I was very excited when, in 2006, Time Magazine made me person of the year. Technically, they made everyone person of the year, but I believe that other people having accomplished the same thing as you should not detract from your individual achievements.
Much later (although the exact date is being debated by experts, we assume early 2020 is approximately correct), everyone was cast in the upcoming season of Black Mirror. This has been much more immersive than previous episodes and critics have described it as ‘horrifying and not particularly realistic’. I’d say I’m waiting with bated breath for the Prime Minister of the UK to have sex with a pig, but that actually already happened.
I digress. The latest mock-sci-fi fad to come in the past 18 months is news that an anonymous – but apparently ‘popular’ – dating app is trying to match people using nothing but their photographs. The process is called ‘Temporal Image-Based Reciprocal Recommender’ which is, with all due respect, exactly the kind of name a bunch of nerds would give to a computer program to get them laid.
The amount of respect due, by the way, is none
The dating app has provided information from 200,000 people and because they’re not announcing which dating app is behind this experiment, it certainly seems likely that they’ve not got the users consent or even told them what their pictures are being used for. It is possible that they’ve hidden this information in the constantly-ignored ‘terms and conditions’, which always seems pretty shady.
Trying to find out more about this project isn’t difficult, but the information provided by the artificial intelligence researchers is almost incomprehensible. I’m not a scientist, so diagrams of the ‘Siamese network’ and various graphs and formulas mean nothing to me. It’s certainly not romantic. What I’d like to know is which parts of the photographs the AI analyses.
Does the computer look at the background of, say, someone at a music festival and decide to pair them up with another person whose picture was taken at a gig? Or does it think, ‘both of these people have dogs, perhaps they could fall in love walking their dogs together’? I believe that’s the original plot of 101 Dalmatians. Perhaps the computer looks at the way people edit their photographs.
Matt, 27, has a tacky filter from Instagram and Sarah, 28, uses that stupid Snapchat dog filter, and so they can be paired up and stay emotionally stuck in 2015. Lesley, 34, removes the saturation from her pictures with Photoshop, and Mohammed, 36, brightens the background with GIMP (the editing tool, not someone wearing a lot of latex). Will Lesley and Mohammed make it?
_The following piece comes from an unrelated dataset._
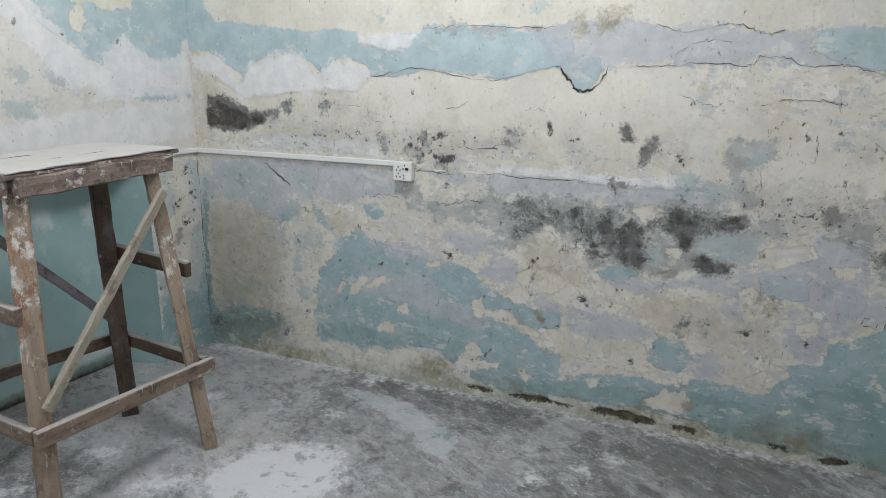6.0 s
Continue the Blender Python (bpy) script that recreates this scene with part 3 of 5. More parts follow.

It’s almost cute to think that this is how computers would fall in love, if they could.
By admiring each other’s software. But that isn’t scheduled to happen until 2029, and will lead to the precipitous collapse of civilization by 2032, right around the time we all fry anyway from global warming. Spoilers, I guess.
There are creepier options, too. Dating apps have been analysing the behavior of their users for years and have noticed things like racial preferences and who likes to date older/younger. There’s no reason that the AI wouldn’t apply this to their algorithm. Which, again, feels pretty sad. It’s probably not especially unusual to have a type, but if you’re only matched with people of *select ethnic group* and *select age of user*, it certainly makes everything seem pretty shallow.
I like to think that I fall in love with a person, not a set of biometrics, and that people desire me because of my whip-smart wit and bodacious, um, personality, instead of my 1A hair and the year I was born. Perhaps people won’t care, if it actually works. In a few years, we’ll stand in someone’s garden at a cocktail party and I’ll ask a couple how they met and they’ll toss their (identical) hair and laugh. A computer matched us, based on our most primal instincts.
They data-mined us and surveilled our habits, and now we’re together, in love and we don’t really care. There’s certainly a few ethical dilemmas there, but do they matter if people are happy, or is that another ethical dilemma in itself? Whatever happens, the research is in progress and may well be rolled out fairly soon. So good luck, I guess, and I hope you’re happy with your computer-approved soulmate.